Wednesday, May 28, 2008
The proliferation of Open Source licenses has been a known problem in the community for a few years. As the number of licenses grows, the possible combinations and interactions skyrocket. This makes it very difficult to mix code from multiple sources because the licenses may be incompatible or create burdensome notification or publishing requirements. Many people in the community have been talking about how to stem the tide of new Open Source licenses, and how to reduce the existing set, in order to simplify the legal framework surrounding the Open Source universe.
When we set out to create the project hosting service on Google Code, I turned to my colleague Chris DiBona and said, "Dude. I think we have an opportunity here. What do you think if we offer only a limited set of licenses?" He replied, "Hunh... Cool idea!" Fifteen minutes later, we had a list of six licenses: Apache License v2.0, (New) BSD, MIT, GPLv2, LGPL, and MPL 1.1. About four weeks before launch, Robert Spier pointed out our oversight in not remembering the Artistic/GPLv2 dual-license used by the Perl community. Whoops! We launched with those seven licenses (and added GPLv3 a year later). Further, we do not allow any dual-licensing (other than the Artistic/GPLv2 combination), nor the dreaded tri-license. I'm not going to get started on what I think about that.

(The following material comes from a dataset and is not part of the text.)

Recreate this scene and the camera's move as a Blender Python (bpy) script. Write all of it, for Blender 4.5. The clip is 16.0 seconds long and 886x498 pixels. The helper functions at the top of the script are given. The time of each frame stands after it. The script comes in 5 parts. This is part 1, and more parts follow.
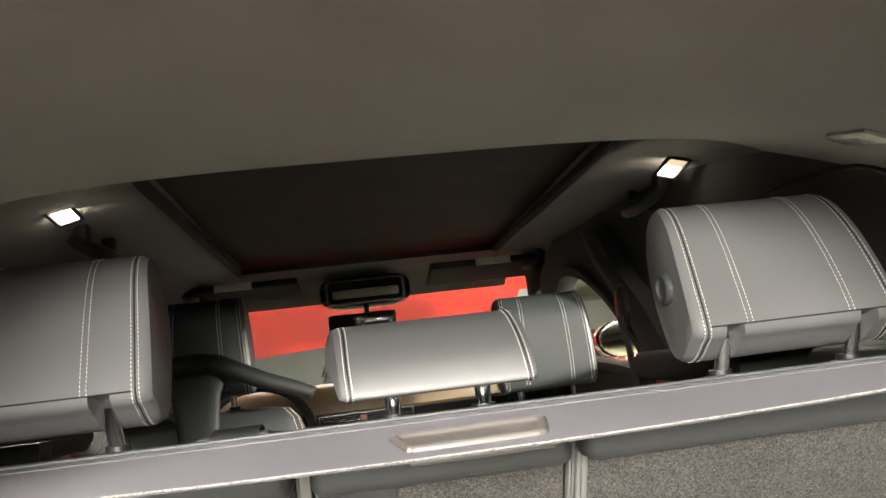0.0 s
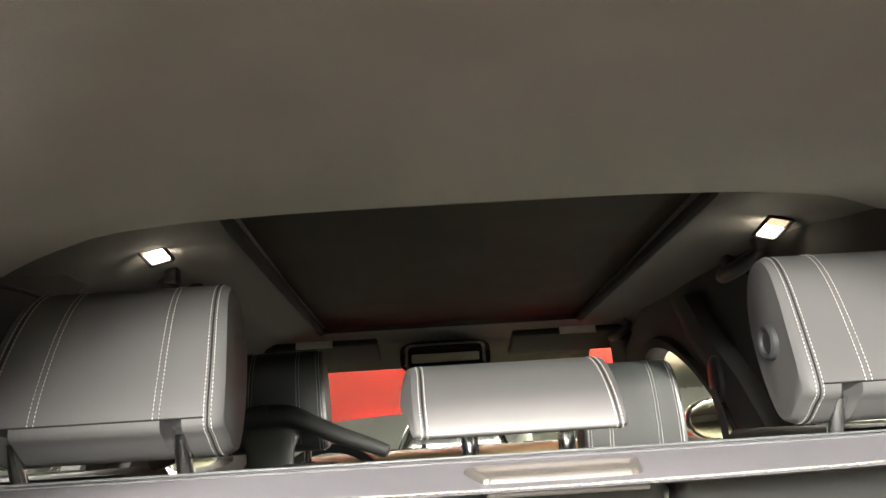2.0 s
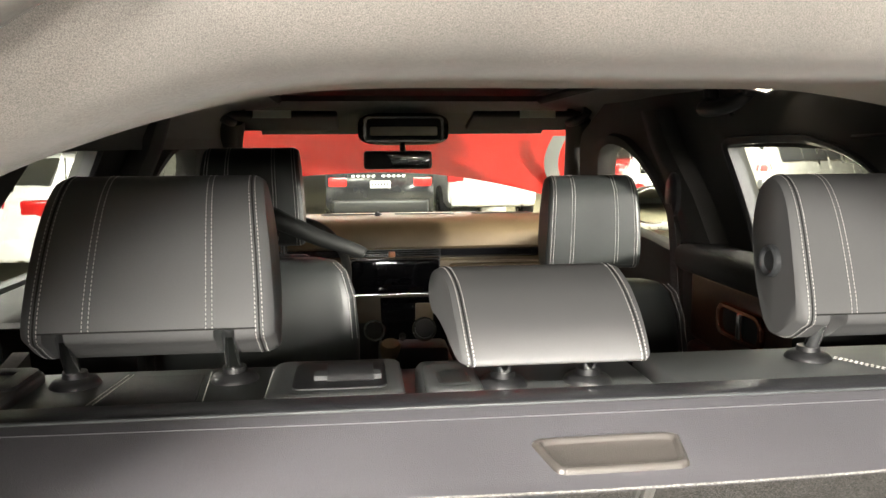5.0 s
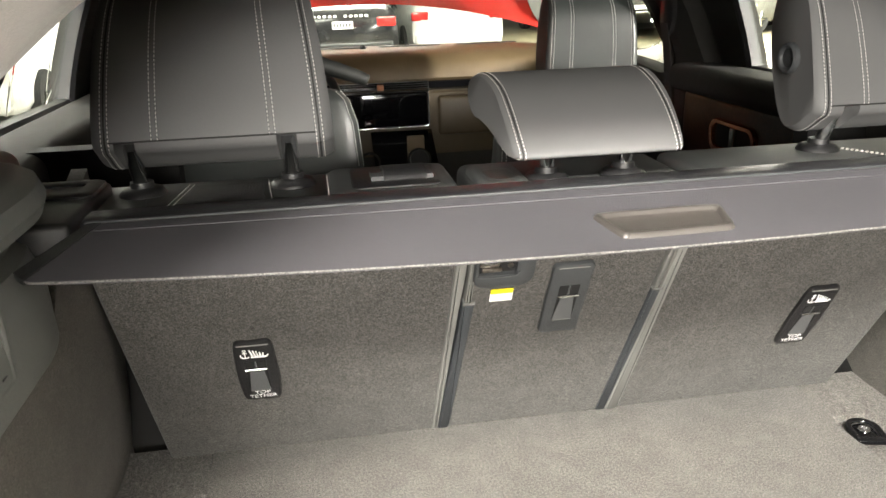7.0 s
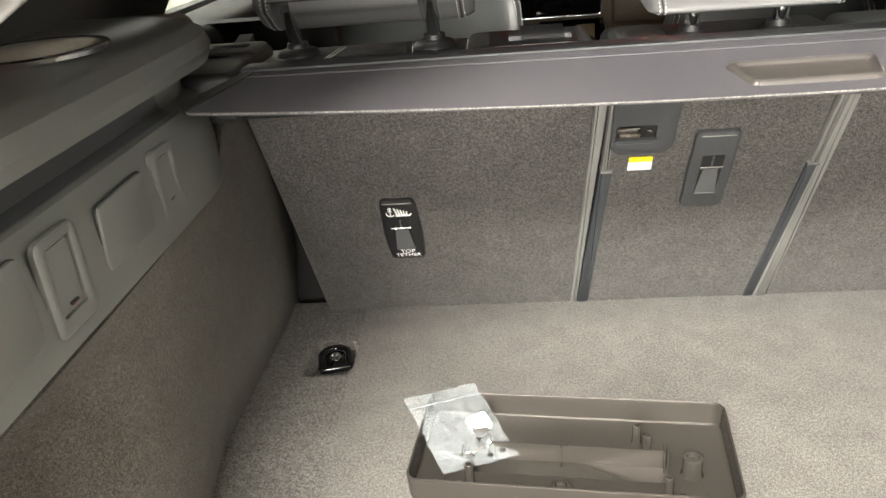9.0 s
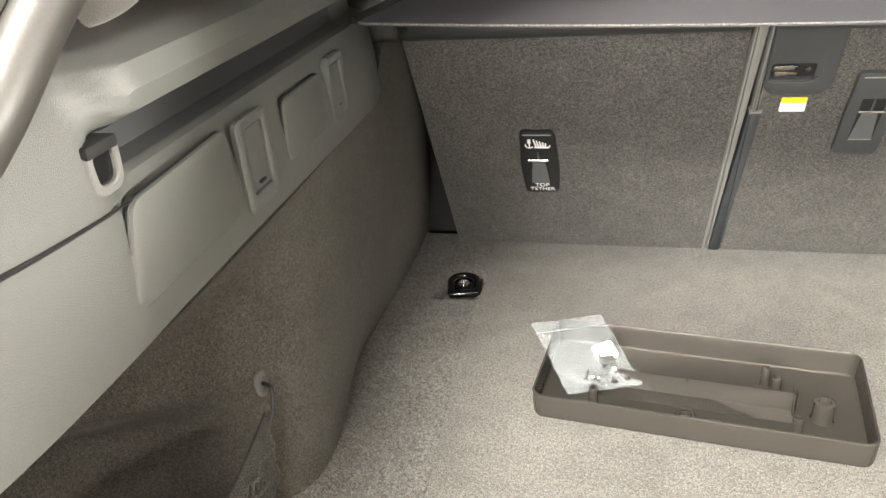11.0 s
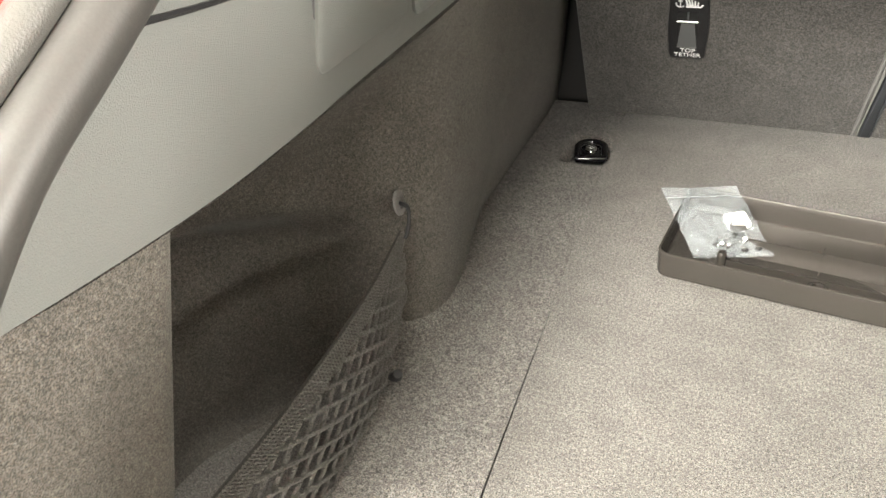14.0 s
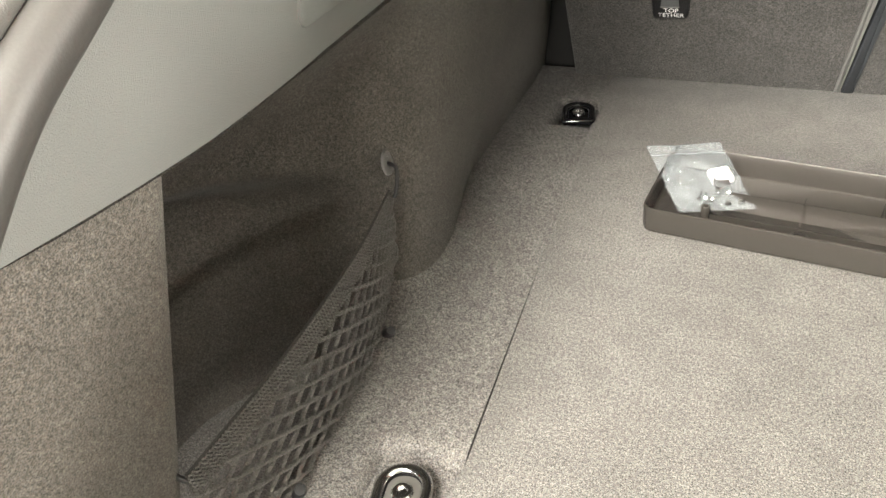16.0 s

Two years later, we are nearing 100,000 projects hosted on Google Code. The trend around licensing is obvious: GPLv2/GPLv3 represent 42.6% of the projects, and Apache is 25.8%. MIT, BSD, and LGPL are at about 8% each, Artistic at 3.5%, and MPL 1.1 at a mere 2.7%. This follows my own observation about how people license their projects. If they are advocates of Free Software, they will choose GPL; advocates of Open Source will choose Apache (a more modern and thorough permissive license, compared to BSD or MIT). And this is exactly what I recommend to people: choose GPLv3 or Apache v2 based on your personal philosophy.
People very rarely choose licenses like MPL, EPL, or CDDL unless they are part of those communities (Mozilla, Eclipse, and Sun, respectively). Unfortunately, licenses that are typically community-specific also tend to create islands of code. And while there is no good reason that I cannot lift code from an EPL'd Eclipse plugin and incorporate it into some Apache-licensed server application that I'm writing, that kind of blending just does not happen. Based on the low popularity, and in an attempt to limit this artificial segregation of code, we plan to remove the MPL from the set of licenses on our project hosting service (for new projects; existing projects will not have to relicense).
At Google, we believe that the software community would be much better served by a reduction in the number of licenses used by software projects. We hope to steer people in that direction with our license choices on Google Code. We also highly recommend choosing the Apache License or GPLv3 for your projects.